- **AVAILABLE DATA**:
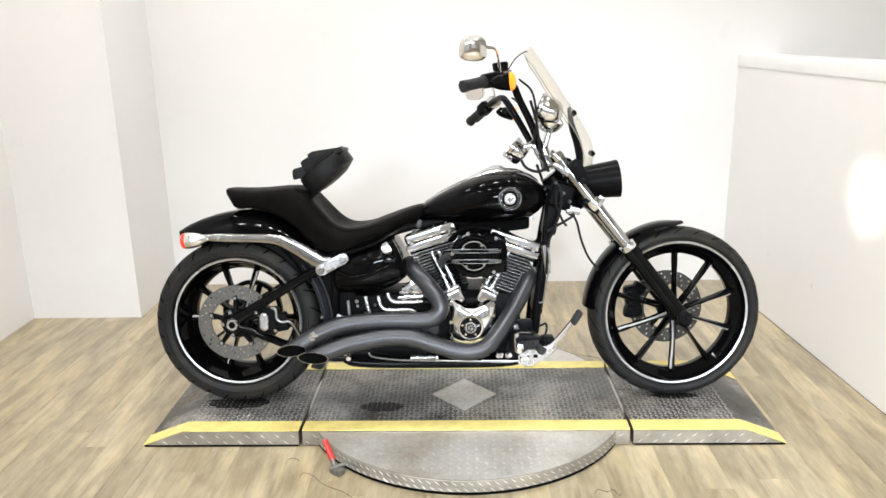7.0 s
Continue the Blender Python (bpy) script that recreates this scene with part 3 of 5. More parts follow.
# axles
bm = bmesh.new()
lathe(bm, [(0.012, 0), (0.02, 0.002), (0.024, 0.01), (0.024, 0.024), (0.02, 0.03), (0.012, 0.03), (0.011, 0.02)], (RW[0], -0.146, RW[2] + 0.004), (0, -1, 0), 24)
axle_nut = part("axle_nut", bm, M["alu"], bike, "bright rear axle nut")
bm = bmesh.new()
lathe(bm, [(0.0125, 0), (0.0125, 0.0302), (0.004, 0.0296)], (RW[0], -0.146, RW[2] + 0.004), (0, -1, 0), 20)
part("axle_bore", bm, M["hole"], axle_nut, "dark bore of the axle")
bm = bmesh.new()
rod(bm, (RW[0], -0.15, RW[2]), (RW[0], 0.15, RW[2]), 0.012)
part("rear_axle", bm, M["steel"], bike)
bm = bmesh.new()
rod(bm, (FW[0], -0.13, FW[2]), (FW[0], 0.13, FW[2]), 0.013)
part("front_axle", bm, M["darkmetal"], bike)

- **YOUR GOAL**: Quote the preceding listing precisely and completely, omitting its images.

- **EXERCISE SOLUTION**:
7.0 s
Continue the Blender Python (bpy) script that recreates this scene with part 3 of 5. More parts follow.
# axles
bm = bmesh.new()
lathe(bm, [(0.012, 0), (0.02, 0.002), (0.024, 0.01), (0.024, 0.024), (0.02, 0.03), (0.012, 0.03), (0.011, 0.02)], (RW[0], -0.146, RW[2] + 0.004), (0, -1, 0), 24)
axle_nut = part("axle_nut", bm, M["alu"], bike, "bright rear axle nut")
bm = bmesh.new()
lathe(bm, [(0.0125, 0), (0.0125, 0.0302), (0.004, 0.0296)], (RW[0], -0.146, RW[2] + 0.004), (0, -1, 0), 20)
part("axle_bore", bm, M["hole"], axle_nut, "dark bore of the axle")
bm = bmesh.new()
rod(bm, (RW[0], -0.15, RW[2]), (RW[0], 0.15, RW[2]), 0.012)
part("rear_axle", bm, M["steel"], bike)
bm = bmesh.new()
rod(bm, (FW[0], -0.13, FW[2]), (FW[0], 0.13, FW[2]), 0.013)
part("front_axle", bm, M["darkmetal"], bike)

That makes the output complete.